I remember when I first came to St Albans I was told that a lot of the television companies liked it because they filmed many of their crime series in the building, which is perhaps…

tim boatswain (06:43.306)
Yes, so perhaps not its best claim for fame. But anyway, yes, so it’s due to be demolished and it’s not clear what is going up in its place. And I think that will create a lively debate, because obviously at the moment, because of the need for housing and particularly wanting to protect the green belt, higher density in the city is the name of the game. Will they want to put a new building there the same height as Telford Court? I think many people will hope not.

because it is a bit of a blight on the skyline. So it will be interesting to see what plans are put forward for Telford Court. Oh, incidentally, just a little bit of incidental information about Telford Court. Telford Court was actually where Arthur Melbourne Cooper, remember I mentioned him earlier, the pioneer whose blue plaque is on the Odyssey now, that’s where he had his studios. And there is, as you go into Telford Court, on the right-hand side, a little plaque.

Not a blue plaque, but a little square plaque commemorating that he was his studio’s.

I know, because it was me.

tim boatswain (08:23.75)
Yes, as you say, it’s a really tough time for budgets. Some of you will have, listeners will have noticed that Nottingham issued just before Christmas a section 114, which means they’re basically, they’re bankrupt. They’re in trouble. And many other councils are saying that they just don’t have the money to do the stuff.
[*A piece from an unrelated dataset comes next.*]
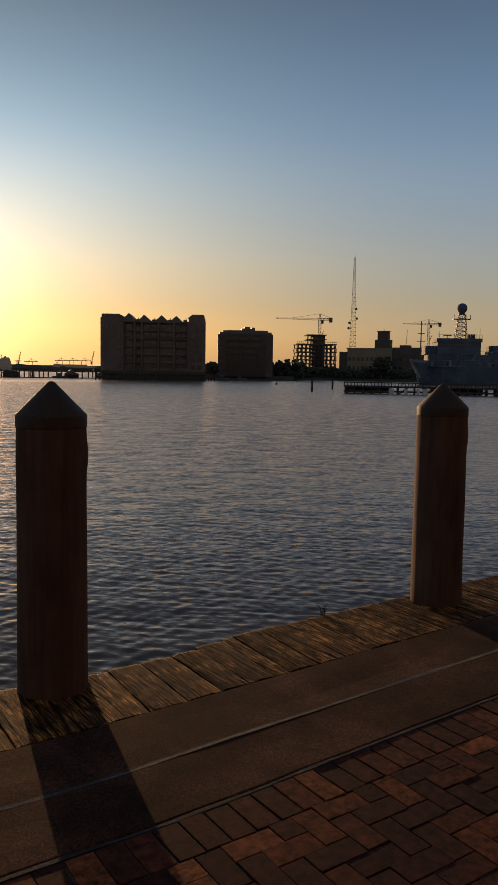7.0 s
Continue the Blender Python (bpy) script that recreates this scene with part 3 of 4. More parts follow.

So how is it going to affect us indeed? Yes, well, the Harz County Council put forward pretty shocking information just a couple of

looking at a shortfall of nearly 59 million over the next four years, and they’re actually thinking about making 400 redundancies. 400 jobs are going to be lost. That’s pretty scary. On the local level, we’re still battling with a budget deficit of just over 2.5 million. That’s the gap that the City and District Council have to close. You have to remember that…
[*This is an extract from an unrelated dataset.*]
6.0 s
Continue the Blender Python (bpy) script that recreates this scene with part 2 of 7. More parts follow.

Sometimes people forget this, that the bulk of our council tax goes to the County Council because they have the big issues to spend, education, roads and so on. So the City and District Council is not that large. So a deficit of 2.5 roughly on 30 odd million is a tough one to close. So we know that certain things have already happened last year, various things, the Abbeyview Golf Course.

of course was closed down, various buildings are being sold off. And I think recently Chris White, the leader of the council, said they’re still looking at selling off assets which are no longer of use to the council. So they’re trying to close the gap, balance the books.

tim boatswain (10:27.542)
Well again I have to put my hand up for a vested interest in this because it was something that started off with that group called the Conservation 50 which I chair. And we were looking at the historic alleyways and we’ve talked about this before, but they’re not in a very good state and we’re trying to revive them and also inform people as to why they’re historic, what’s the importance. Anyway this refers to Sovereign Way. Sovereign Way is a little alleyway.
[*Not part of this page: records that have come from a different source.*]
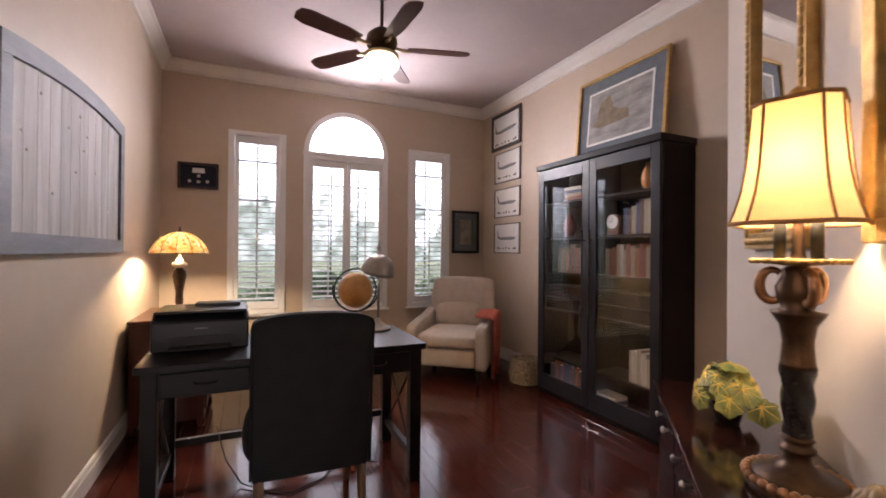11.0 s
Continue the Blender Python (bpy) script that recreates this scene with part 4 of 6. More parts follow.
# chandelier
ch = thing("chandelier", (4.32, 7.72, H), "dark scrolled chandelier with candle bulbs and crystal drops", "chandelier")
bm = bmesh.new()
lathe(bm, [(0.0, -0.04), (0.03, -0.035), (0.065, -0.015), (0.07, -0.001)], 20)
part("canopy", bm, BRONZE, ch)
bm = bmesh.new()
tube(bm, [(0, 0, -0.04), (0, 0, -0.30)], 0.005, 6)
lathe(bm, [(0.006, -0.78), (0.03, -0.74), (0.012, -0.68), (0.03, -0.6), (0.01, -0.5), (0.022, -0.4), (0.006, -0.3)], 14)
part("stem", bm, BRONZE, ch)
for k in range(8):
    a = math.pi / 4 * k
    ca, sa = math.cos(a), math.sin(a)
    r, dz = (0.30, 0.0) if k % 2 else (0.22, 0.09)
    bm = bmesh.new()
    tube(bm, [(0.02 * ca, 0.02 * sa, -0.62), (r * 0.4 * ca, r * 0.4 * sa, -0.74), (r * 0.8 * ca, r * 0.8 * sa, -0.72 + dz * 0.5), (r * ca, r * sa, -0.62 + dz), (r * ca, r * sa, -0.585 + dz)], 0.006, 6)
    arm = part("arm", bm, BRONZE, ch)
    bm = bmesh.new()
    tube(bm, [(0.02 * ca, 0.02 * sa, -0.42), (r * 0.35 * ca, r * 0.35 * sa, -0.30), (r * 0.6 * ca, r * 0.6 * sa, -0.36), (r * 0.55 * ca, r * 0.55 * sa, -0.44)], 0.005, 6)
    part("scroll", bm, BRONZE, ch)
    bm = bmesh.new()
    lathe(bm, [(0.004, -0.59 + dz), (0.028, -0.575 + dz), (0.028, -0.57 + dz), (0.009, -0.568 + dz), (0.009, -0.50 + dz)], 10, (r * ca, r * sa, 0))
    part("candle_cup", bm, BRONZE, arm)
    bm = bmesh.new()
    lathe(bm, [(0.004, -0.499 + dz), (0.015, -0.475 + dz), (0.012, -0.45 + dz), (0.002, -0.415 + dz)], 10, (r * ca, r * sa, 0))
    part("bulb", bm, BULB, arm).visible_shadow = False
    for j in range(3):
        bm = bmesh.new()
        q = Vector((r * ca * (0.55 + 0.22 * j), r * sa * (0.55 + 0.22 * j), -0.76 + 0.05 * j + dz * 0.4))
        ball(bm, q, 0.011, (1, 1, 1.7), 8)
        part("crystal", bm, CLEAR, arm)
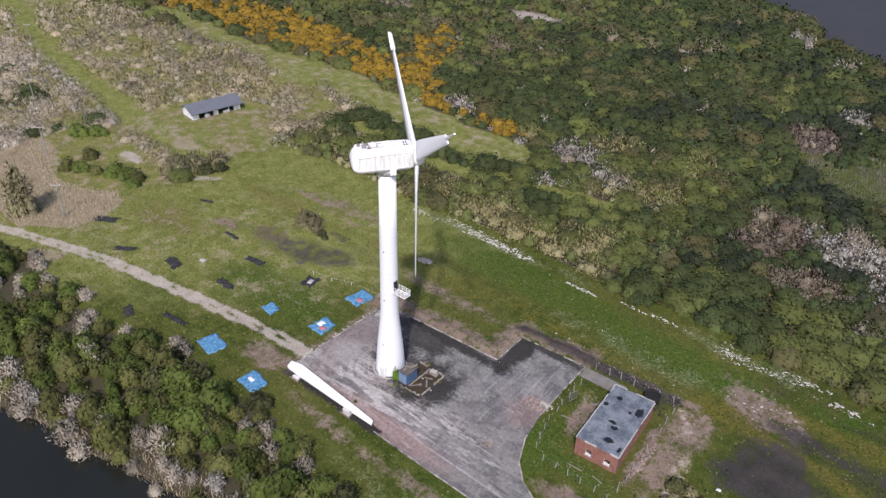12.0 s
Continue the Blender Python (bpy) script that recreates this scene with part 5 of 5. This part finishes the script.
def in_woods(px, py, u):
    ok = (py > wood_edge(px) + 3 * (lattice_noise(px / 8, py * 0, 8) - 0.5)) | (px < -52)
    for area in (WEST_FIELD, YARD, MUD, SOLAR, HUT_CLEARING, REEDS):
        ok &= ~inside(px, py, area)
    ok &= ~(inside(px, py, CLEARING) & (u > 0.004) & (fbm(px / 6, py / 6, 91, 2) < 0.74)) | (np.hypot((px - 158) / 13, (py - 240) / 5) < 1)
    ok &= (along(px, py, WEST_LANE) > 3.6) & (along(px, py, GREEN_LANE) > 5.5) & (along(px, py, TRACK) > 3)
    ok &= (np.hypot((px + 91) / 13, (py - 125) / 15) > 1) & (np.hypot((px - 158) / 16, (py - 169) / 6) > 1) & (np.hypot((px - 8) / 18, (py - 425) / 9) > 1)
    ok &= ~((px > 150) & (py > 306)) & ~((np.hypot((px - 335) / 42, (py - 198) / 30) < 1) & (u > 0.16)) & (np.hypot((px + 82) / 20, (py - 308) / 10) > 1)
    thin = fbm(px / 16, py / 16, 55, 3)
    ok &= np.where(px < -52, u < np.where(py > 176, 0.93, np.where(thin > np.where((px > -165) & (py > 112), 0.37, 0.42), 0.94, 0.05)), u < np.where(px > 150, np.where(thin > 0.42, 0.72, 0.28), 0.93))
    ok &= ~((px < -50) & (py < 172) & (fbm(px / 10, py / 10, 58, 2) < 0.27))
    ok &= ~((px < -45) & (py < 92) & (px > -110) & (py > 46)) | ((np.hypot((px + 60) / 9, (py - 92) / 7) < 1))
    return ok


def sector(low, high, x0, x1, y0, y1, step, seed):
    """Scrub places between two distances from the middle of the flight."""
    def keep(px, py, u):
        d = np.hypot(px - 62, py + 20)
        return in_woods(px, py, u) & (d >= low) & (d < high) & (py > np.where(px < -52, 30, 95))
    return sow(x0, x1, y0, y1, step, seed, keep)


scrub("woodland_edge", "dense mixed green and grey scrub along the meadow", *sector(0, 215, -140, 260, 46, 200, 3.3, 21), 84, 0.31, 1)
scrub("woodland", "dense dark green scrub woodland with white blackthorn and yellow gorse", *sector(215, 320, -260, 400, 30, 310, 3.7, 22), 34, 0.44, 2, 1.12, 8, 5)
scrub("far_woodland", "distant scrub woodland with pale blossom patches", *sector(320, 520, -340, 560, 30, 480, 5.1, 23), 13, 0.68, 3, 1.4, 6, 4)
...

and it got its name because of the 1851 election scandal in St Albans. The election scandal essentially was that the MP, who was a liberal at that time, standing for it, got paid to get people to vote for him as corruption. And Sovereign Way was because you went into the House, Sovereign Way, you went and voted for, well you went up and said, I’m going to vote for Jacob Bell, who was the

the candidate and you were given five sovereigns or in fact it was you weren’t given them you took them off the table while the agent turned his back to you. Anyway the conservative candidate Taurius he was then complained about this in the House of Commons and an inquiry was set up eventually. Initially it’s it amuses me because initially it was at Westminster and they couldn’t get any witnesses because

They’d all either gone on holiday or been bribed to stay away. So they came to St Albans and they sat in the courtroom, which of course is now in the Museum and Gallery. They sat in there and had the inquiry, called lots of witnesses, came to the conclusion that two-thirds of the electorate, and it was a very small electorate because you have to remember at that time only men of a certain income could vote.

They decided that two-thirds of the electorate had been bribed, and quite a few women had been bribed actually, bribed to persuade their husbands to vote. So they realised that, and we have to recognise also I think at that time, that there was pretty much corruption going on in a lot of places. So St Albans was going to be made an example, and they decided that St Albans would lose its MP for over 30 years. So we lost it.

tim boatswain (12:50.618)
lost our representation in parliament for this corruption but the mural

tim boatswain (12:59.442)
The mural depicts that with Jacob Bell’s there and his two agents and one of the witnesses on the left-hand side, the female witnesses, is there beautifully dressed up. Anyway, to get to the point, we’ve got an information panel that is going up, which will explain to people what went on, because you can walk down there without this and say, well, what’s all this mural about? What’s going on? So it’s going to explain that. But we thought, along with the St Albans Hertfordshire

Architectural and Archaeological Society and the Museum, we would do an event. And the event essentially is to re-enact the final parts of the inquiry. So we’ll hold it in the courtroom. It’ll be 7 to 8 o’clock on the 26th of March. Public will be welcome to come and they can see what actually happened. They’ll hear the words of the Chief Sitting Judge about what took place and they’ll

be witnesses and someone speaking for the prosecution and someone for the defence and so on. So it’ll just be a nice little bit of enactment. And everyone is welcome to come in appropriate 19th century costume. I’m hoping that I can go in a top hat. I really want to put a top hat on. See what happens.